▶ [INSTRUCTIONS TO FOLLOW]: In the listing below, locate the line that contains "import bmesh" and the line that contains "pose from metres". Restate word for word those two lines and every line between them, and nothing else.

▶ [COLLECTED MATERIAL]:
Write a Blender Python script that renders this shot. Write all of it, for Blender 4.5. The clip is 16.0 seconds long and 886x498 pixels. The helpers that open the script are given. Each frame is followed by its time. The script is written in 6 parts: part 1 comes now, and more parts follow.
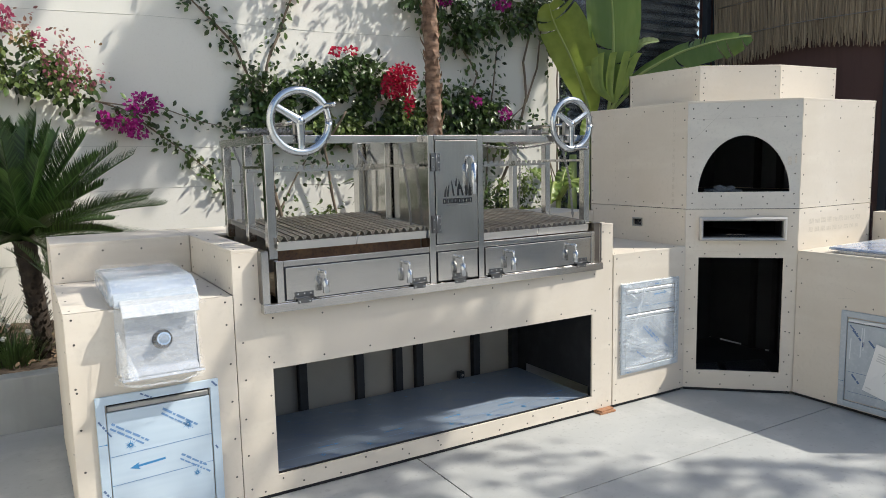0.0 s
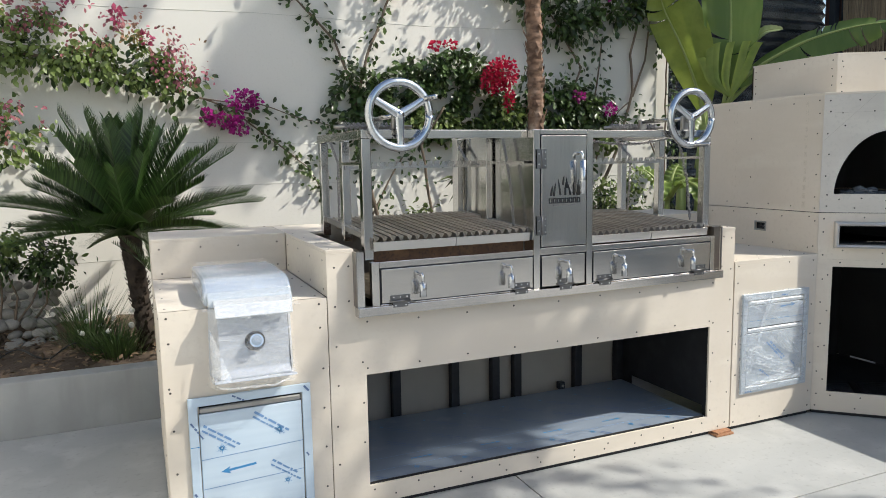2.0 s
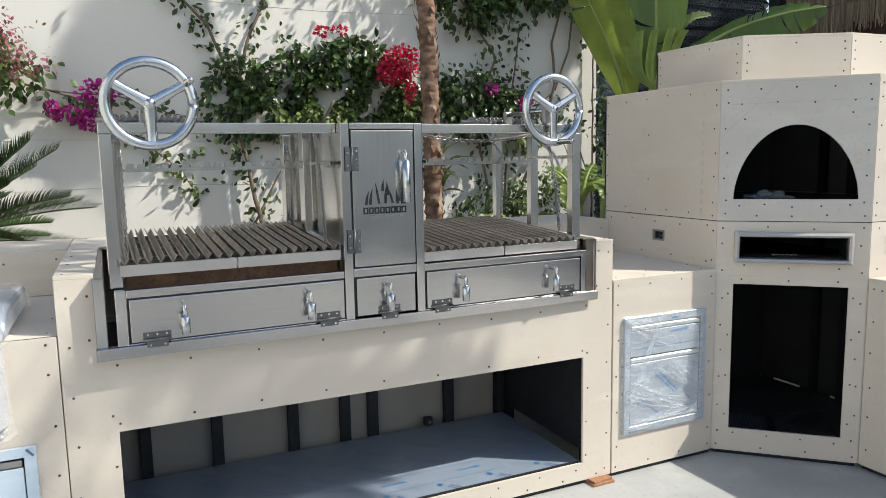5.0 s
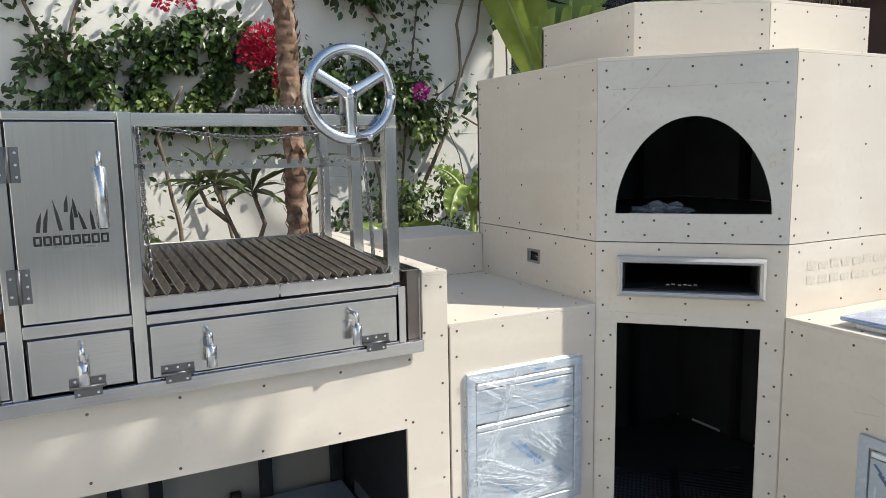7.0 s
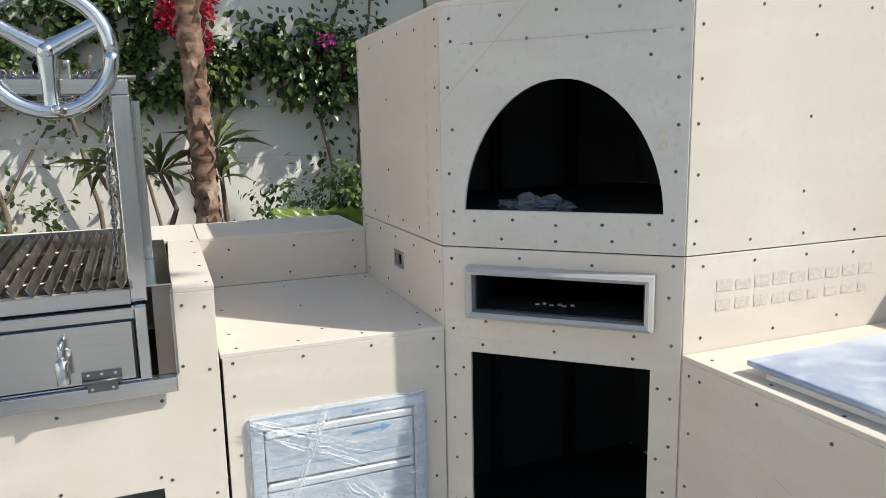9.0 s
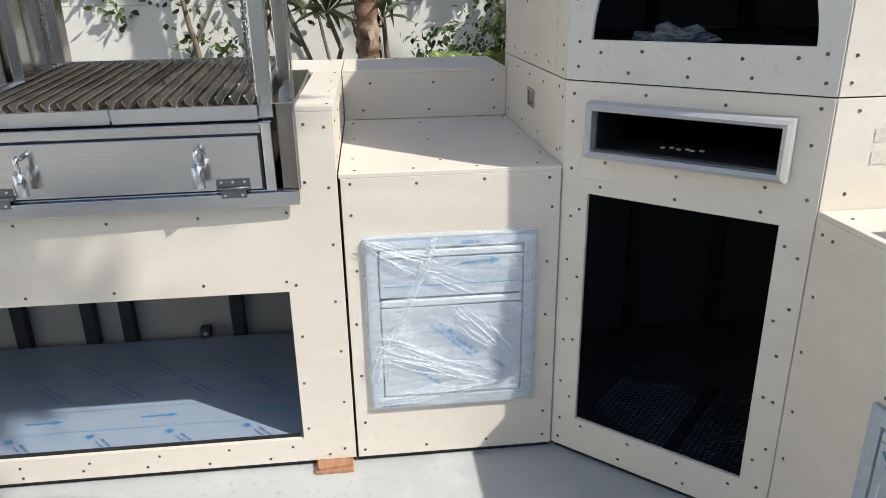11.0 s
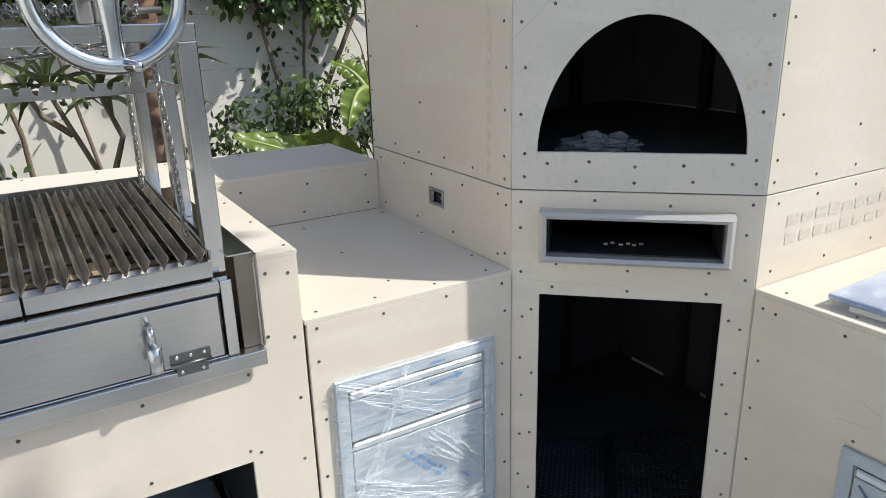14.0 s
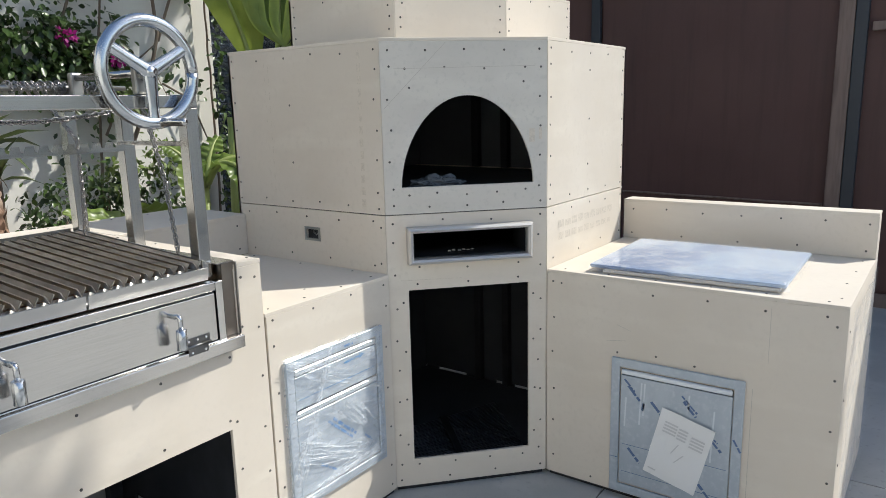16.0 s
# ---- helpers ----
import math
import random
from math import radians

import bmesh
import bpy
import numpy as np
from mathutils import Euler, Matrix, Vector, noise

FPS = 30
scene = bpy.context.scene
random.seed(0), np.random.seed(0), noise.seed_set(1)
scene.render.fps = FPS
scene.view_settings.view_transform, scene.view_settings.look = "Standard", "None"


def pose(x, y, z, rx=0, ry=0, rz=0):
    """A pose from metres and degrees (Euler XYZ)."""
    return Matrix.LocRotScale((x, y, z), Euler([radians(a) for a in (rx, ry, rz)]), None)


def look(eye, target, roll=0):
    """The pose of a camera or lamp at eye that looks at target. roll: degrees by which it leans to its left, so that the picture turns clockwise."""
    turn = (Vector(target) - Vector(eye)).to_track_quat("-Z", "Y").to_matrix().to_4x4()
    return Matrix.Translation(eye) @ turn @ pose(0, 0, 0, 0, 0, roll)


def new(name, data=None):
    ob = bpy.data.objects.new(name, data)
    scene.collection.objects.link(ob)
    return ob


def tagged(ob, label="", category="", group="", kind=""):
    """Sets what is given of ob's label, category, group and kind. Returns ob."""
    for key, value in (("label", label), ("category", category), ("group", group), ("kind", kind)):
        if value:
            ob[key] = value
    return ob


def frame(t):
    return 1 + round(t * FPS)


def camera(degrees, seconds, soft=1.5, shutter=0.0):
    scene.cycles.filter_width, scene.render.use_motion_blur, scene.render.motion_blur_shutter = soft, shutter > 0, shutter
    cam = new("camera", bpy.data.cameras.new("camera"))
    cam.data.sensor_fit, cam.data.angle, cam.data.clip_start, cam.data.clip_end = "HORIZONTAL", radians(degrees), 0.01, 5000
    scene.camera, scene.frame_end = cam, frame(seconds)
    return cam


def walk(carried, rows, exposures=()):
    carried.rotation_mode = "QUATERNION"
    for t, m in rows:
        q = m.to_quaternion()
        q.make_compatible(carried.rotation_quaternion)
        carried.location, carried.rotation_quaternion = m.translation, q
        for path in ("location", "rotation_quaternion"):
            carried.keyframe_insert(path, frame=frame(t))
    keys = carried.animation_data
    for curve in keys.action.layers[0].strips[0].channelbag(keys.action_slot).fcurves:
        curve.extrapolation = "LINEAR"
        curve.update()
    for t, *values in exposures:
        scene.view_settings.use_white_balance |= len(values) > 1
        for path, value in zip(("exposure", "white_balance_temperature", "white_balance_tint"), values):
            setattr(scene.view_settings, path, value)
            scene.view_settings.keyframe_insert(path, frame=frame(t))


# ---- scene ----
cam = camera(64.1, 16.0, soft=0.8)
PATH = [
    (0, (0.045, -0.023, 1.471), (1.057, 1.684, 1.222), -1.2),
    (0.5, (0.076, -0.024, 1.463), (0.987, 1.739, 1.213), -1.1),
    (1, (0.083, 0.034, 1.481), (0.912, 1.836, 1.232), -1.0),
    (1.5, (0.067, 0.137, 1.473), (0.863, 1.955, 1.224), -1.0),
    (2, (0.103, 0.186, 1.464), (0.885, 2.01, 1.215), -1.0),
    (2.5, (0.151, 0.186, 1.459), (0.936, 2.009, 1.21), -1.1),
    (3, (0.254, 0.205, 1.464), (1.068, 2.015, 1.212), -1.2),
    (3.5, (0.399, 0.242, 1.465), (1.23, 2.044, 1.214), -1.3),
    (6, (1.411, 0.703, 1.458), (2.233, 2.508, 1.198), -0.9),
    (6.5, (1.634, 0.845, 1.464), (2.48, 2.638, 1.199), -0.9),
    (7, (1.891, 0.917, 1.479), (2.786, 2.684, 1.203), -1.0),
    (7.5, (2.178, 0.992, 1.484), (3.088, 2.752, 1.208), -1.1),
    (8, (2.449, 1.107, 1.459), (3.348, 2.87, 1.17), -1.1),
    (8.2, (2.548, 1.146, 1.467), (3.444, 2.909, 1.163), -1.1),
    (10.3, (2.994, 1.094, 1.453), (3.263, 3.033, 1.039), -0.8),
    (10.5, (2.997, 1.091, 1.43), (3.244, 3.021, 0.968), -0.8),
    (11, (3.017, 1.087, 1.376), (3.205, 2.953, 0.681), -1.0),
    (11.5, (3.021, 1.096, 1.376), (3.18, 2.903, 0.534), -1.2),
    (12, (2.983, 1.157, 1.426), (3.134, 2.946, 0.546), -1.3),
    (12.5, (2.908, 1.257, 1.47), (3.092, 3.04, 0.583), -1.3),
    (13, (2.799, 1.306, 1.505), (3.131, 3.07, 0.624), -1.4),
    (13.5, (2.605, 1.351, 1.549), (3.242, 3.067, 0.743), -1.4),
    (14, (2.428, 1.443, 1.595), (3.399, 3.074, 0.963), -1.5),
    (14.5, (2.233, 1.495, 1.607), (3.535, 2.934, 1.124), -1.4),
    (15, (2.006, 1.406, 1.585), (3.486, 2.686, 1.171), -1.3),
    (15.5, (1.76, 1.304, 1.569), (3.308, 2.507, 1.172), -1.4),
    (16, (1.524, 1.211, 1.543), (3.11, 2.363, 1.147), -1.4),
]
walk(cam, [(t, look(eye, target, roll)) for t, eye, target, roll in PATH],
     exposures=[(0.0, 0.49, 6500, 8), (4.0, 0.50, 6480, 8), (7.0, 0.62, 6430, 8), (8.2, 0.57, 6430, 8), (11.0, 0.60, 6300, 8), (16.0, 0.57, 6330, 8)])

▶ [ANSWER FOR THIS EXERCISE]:
import bmesh
import bpy
import numpy as np
from mathutils import Euler, Matrix, Vector, noise

FPS = 30
scene = bpy.context.scene
random.seed(0), np.random.seed(0), noise.seed_set(1)
scene.render.fps = FPS
scene.view_settings.view_transform, scene.view_settings.look = "Standard", "None"


def pose(x, y, z, rx=0, ry=0, rz=0):
    """A pose from metres and degrees (Euler XYZ)."""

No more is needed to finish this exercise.